Eddy Schuyer zag op achtjarige leeftijd een goochelaar in het Flora-theater in Den Haag. Hij dacht toen maar één ding. Dat wil ik ook. Thuisgekomen ging hij direct aan de slag. De goochelaar deed een truc met het knopen en ontknopen van zijden doeken. Hij deed dat thuisgekomen na met zakdoeken en vond zelf de schuifknoop uit.

Je had in die tijd geen studio’s, goochelboeken, lezingen en clubavonden. Hij bedacht zelf methodes om de trucs uit te voeren. Dat kostte veel tijd en inspanning.
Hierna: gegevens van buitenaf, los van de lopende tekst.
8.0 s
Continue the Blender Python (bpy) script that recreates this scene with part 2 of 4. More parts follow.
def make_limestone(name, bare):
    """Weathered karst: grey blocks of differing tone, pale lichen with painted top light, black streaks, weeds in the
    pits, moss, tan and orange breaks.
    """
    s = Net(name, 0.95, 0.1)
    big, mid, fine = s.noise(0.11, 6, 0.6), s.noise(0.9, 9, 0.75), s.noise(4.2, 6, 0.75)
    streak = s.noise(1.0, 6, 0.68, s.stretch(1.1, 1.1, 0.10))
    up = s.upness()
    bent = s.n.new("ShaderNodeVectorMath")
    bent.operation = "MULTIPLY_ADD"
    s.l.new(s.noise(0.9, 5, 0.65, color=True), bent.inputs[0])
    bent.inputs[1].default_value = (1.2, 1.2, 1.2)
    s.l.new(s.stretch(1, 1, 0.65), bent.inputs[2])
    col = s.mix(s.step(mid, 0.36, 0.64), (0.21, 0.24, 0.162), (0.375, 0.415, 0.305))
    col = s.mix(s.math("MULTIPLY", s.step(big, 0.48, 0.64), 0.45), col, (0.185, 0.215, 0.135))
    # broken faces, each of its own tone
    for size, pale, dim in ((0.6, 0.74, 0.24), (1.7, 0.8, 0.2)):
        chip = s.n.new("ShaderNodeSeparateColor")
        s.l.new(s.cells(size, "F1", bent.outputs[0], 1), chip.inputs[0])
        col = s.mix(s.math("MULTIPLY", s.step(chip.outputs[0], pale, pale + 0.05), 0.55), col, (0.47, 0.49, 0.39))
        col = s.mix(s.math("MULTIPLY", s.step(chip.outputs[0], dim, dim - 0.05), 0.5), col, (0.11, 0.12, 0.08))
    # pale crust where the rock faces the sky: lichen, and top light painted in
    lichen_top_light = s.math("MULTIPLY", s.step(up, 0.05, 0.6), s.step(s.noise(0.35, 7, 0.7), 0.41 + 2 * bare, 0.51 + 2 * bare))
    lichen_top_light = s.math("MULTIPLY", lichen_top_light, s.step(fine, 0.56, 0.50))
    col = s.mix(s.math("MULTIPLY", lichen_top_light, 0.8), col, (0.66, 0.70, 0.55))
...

Maar op zestienjarige leeftijd had hij dan toch zijn eerste betaalde optreden. Hij had de smaak te pakken en is nooit meer opgehouden met goochelen.

Eddy heeft lange tijd bij de Koninklijke Marine gezeten en vertoonde dan aan zijn dienstmaten zijn goocheltrucs. Dat was een prima leerschool, want als het niet goed ging, lieten ze dat direct merken. Hij maakte ook de tweede wereldoorlog mee en zat in 1945 als krijgsgevangene in Duitsland. Dat was een afschuwelijke periode. Maar hij bleef steeds oefenen met goochelen. Terug in Nederland kwam hij weer bij de marine. Maar goochelen was ook zijn lust en leven. En in 1952 trok hij zijn uniform uit en werd beroepsgoochelaar. En dat is hij zijn hele verdere leven gebleven.

Hij had een moeizame leerschool en heeft veel zelf uitgevonden, maar was daardoor wel origineel met een eigen stijl. Dat bleek ook op de congressen waar hij in die tijd aan mee deed. Hij deed mee aan een internationaal goochelcongres in Parijs in 1951 en won daar een tweede prijs in de categorie originaliteit. Hij had een nummer waarbij de effecten op een geheel eigen wijze aan elkaar waren gelijmd.

Ook op Nederlandse congressen is hij succesvol geweest. In 1952 tijdens het NMU congres won hij met een soort raket-tempo-nummer met 15 trucs in 10 minuten de eerste prijs algemeen goochelen. Het was een salvo van wonderen met sigaretten, brandende kaarsen, zeepbellen, vingerhoeden, trucs met vloeistoffen, munten, trucs met vloeistoffen, de doorgeknipte fietsband en het bekerspel in toneeluitvoering.

In 1953 deed hij mee aan het NMU congres in Rotterdam. Hij had het tempo wat vertraagd en daardoor konden de toeschouwers wat meer genieten van zijn uitgebalanceerde nummer met vele goede vondsten en won hij de tweede prijs algemeen goochelen.

 

In 1959 tijdens het NMU congres liet hij zien dat hij ook een goede goochelaar was voor kinderen en won de eerste prijs in de klasse goochelen voor kinderen. En in de klasse algemeen goochelen won hij dit congres samen met zijn vrouw de derde prijs met een act vol nieuwe vondsten, die zich afspeelde in een krantenkiosk.

Er kwamen in die tijd steeds meer goochelaars op de markt. Beroeps en amateurs. De spoeling werd steeds dunner en variététheaters sloten stuk voor stuk hun deuren. Bovendien slonk door de opkomst van de televisie het zogenaamde schnabbelcircuit. Waarom zou je artiesten laten opdraven, als je ze thuis gratis op je tv-scherm kon zien?

Hij verlegde zijn werkterrein en koos ervoor om op te treden in het buitenland. Eerst samen met zijn vrouw Babs. En later kwamen zijn beide dochters Sylvia en Jos de act nog versterken. In totaal hebben ze zeventien jaar lang onafgebroken door Europa getrokken en opgetreden in alle cabarets en nachtclubs.

Ze hadden in die tijd geen woning meer in Nederland en reisden met een dubbele caravan, die van alle gemakken was voorzien. Ze traden op onder de naam van Jacqueline, Eddy & Company. Ze hebben liefst veertien keer opgetreden in het bekende Hansa-Hamburg in Duitsland.

Door het vele optreden in het buitenland leerden zijn beide dochters liefst vlekkeloos zes talen. Sylvia heeft daar nu nog veel profijt van bij de presentaties van o.a. congres-gala’s en wintercircussen. Ze wisselt dan vlot van Engels naar Spaans en van Frans naar Italiaans…

Eddy Schuyer beschikte over een goede gezondheid en kon daardoor lang doorgaan met optreden. Goochelen was zijn lust en zijn leven.
Op 15 mei 1994 kreeg hij de gouden speld van de NMU uitgereikt voor zijn bijzondere verdiensten voor de Nederlandse Goochelkunst.